**COLLECTED DATA**
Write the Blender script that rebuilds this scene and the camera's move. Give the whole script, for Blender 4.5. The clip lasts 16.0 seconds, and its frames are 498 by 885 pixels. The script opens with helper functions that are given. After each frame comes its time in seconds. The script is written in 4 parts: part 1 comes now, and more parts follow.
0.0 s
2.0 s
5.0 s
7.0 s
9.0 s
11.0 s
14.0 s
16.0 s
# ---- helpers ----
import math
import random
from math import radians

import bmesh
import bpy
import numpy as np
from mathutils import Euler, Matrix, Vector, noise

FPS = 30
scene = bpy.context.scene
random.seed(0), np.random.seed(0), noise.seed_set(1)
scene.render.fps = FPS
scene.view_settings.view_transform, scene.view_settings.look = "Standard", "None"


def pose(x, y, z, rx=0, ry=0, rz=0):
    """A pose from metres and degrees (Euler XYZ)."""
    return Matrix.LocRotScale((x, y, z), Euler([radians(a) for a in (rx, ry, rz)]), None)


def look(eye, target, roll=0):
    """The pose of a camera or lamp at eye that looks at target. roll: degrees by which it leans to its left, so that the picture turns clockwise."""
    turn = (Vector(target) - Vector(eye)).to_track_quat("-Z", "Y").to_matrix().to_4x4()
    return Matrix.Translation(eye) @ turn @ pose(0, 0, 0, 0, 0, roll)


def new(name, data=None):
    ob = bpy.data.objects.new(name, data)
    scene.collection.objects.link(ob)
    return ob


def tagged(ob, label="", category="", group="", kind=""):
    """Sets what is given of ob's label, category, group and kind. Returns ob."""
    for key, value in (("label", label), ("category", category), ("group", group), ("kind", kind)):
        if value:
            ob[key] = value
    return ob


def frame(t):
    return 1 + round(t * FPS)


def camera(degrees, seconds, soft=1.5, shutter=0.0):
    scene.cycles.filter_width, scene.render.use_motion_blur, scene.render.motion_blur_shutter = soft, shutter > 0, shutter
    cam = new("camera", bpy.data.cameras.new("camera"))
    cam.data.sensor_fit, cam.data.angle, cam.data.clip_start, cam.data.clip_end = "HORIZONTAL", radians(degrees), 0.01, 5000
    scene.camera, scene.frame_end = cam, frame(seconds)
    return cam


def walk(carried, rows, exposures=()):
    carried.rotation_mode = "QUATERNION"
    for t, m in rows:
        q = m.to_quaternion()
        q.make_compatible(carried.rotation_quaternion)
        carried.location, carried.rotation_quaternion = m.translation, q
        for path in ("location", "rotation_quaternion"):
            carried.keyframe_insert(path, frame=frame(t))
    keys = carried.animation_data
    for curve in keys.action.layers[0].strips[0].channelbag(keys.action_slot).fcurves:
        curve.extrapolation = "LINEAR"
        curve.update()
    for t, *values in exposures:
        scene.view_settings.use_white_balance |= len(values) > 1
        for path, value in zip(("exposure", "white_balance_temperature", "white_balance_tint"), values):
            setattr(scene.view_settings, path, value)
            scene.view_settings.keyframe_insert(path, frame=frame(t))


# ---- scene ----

**SET EXERCISE**
Please repeat the material above, word for word and in full.

**THE COMPLETED TASK**
Write the Blender script that rebuilds this scene and the camera's move. Give the whole script, for Blender 4.5. The clip lasts 16.0 seconds, and its frames are 498 by 885 pixels. The script opens with helper functions that are given. After each frame comes its time in seconds. The script is written in 4 parts: part 1 comes now, and more parts follow.
0.0 s
2.0 s
5.0 s
7.0 s
9.0 s
11.0 s
14.0 s
16.0 s
# ---- helpers ----
import math
import random
from math import radians

import bmesh
import bpy
import numpy as np
from mathutils import Euler, Matrix, Vector, noise

FPS = 30
scene = bpy.context.scene
random.seed(0), np.random.seed(0), noise.seed_set(1)
scene.render.fps = FPS
scene.view_settings.view_transform, scene.view_settings.look = "Standard", "None"


def pose(x, y, z, rx=0, ry=0, rz=0):
    """A pose from metres and degrees (Euler XYZ)."""
    return Matrix.LocRotScale((x, y, z), Euler([radians(a) for a in (rx, ry, rz)]), None)


def look(eye, target, roll=0):
    """The pose of a camera or lamp at eye that looks at target. roll: degrees by which it leans to its left, so that the picture turns clockwise."""
    turn = (Vector(target) - Vector(eye)).to_track_quat("-Z", "Y").to_matrix().to_4x4()
    return Matrix.Translation(eye) @ turn @ pose(0, 0, 0, 0, 0, roll)


def new(name, data=None):
    ob = bpy.data.objects.new(name, data)
    scene.collection.objects.link(ob)
    return ob


def tagged(ob, label="", category="", group="", kind=""):
    """Sets what is given of ob's label, category, group and kind. Returns ob."""
    for key, value in (("label", label), ("category", category), ("group", group), ("kind", kind)):
        if value:
            ob[key] = value
    return ob


def frame(t):
    return 1 + round(t * FPS)


def camera(degrees, seconds, soft=1.5, shutter=0.0):
    scene.cycles.filter_width, scene.render.use_motion_blur, scene.render.motion_blur_shutter = soft, shutter > 0, shutter
    cam = new("camera", bpy.data.cameras.new("camera"))
    cam.data.sensor_fit, cam.data.angle, cam.data.clip_start, cam.data.clip_end = "HORIZONTAL", radians(degrees), 0.01, 5000
    scene.camera, scene.frame_end = cam, frame(seconds)
    return cam


def walk(carried, rows, exposures=()):
    carried.rotation_mode = "QUATERNION"
    for t, m in rows:
        q = m.to_quaternion()
        q.make_compatible(carried.rotation_quaternion)
        carried.location, carried.rotation_quaternion = m.translation, q
        for path in ("location", "rotation_quaternion"):
            carried.keyframe_insert(path, frame=frame(t))
    keys = carried.animation_data
    for curve in keys.action.layers[0].strips[0].channelbag(keys.action_slot).fcurves:
        curve.extrapolation = "LINEAR"
        curve.update()
    for t, *values in exposures:
        scene.view_settings.use_white_balance |= len(values) > 1
        for path, value in zip(("exposure", "white_balance_temperature", "white_balance_tint"), values):
            setattr(scene.view_settings, path, value)
            scene.view_settings.keyframe_insert(path, frame=frame(t))


# ---- scene ----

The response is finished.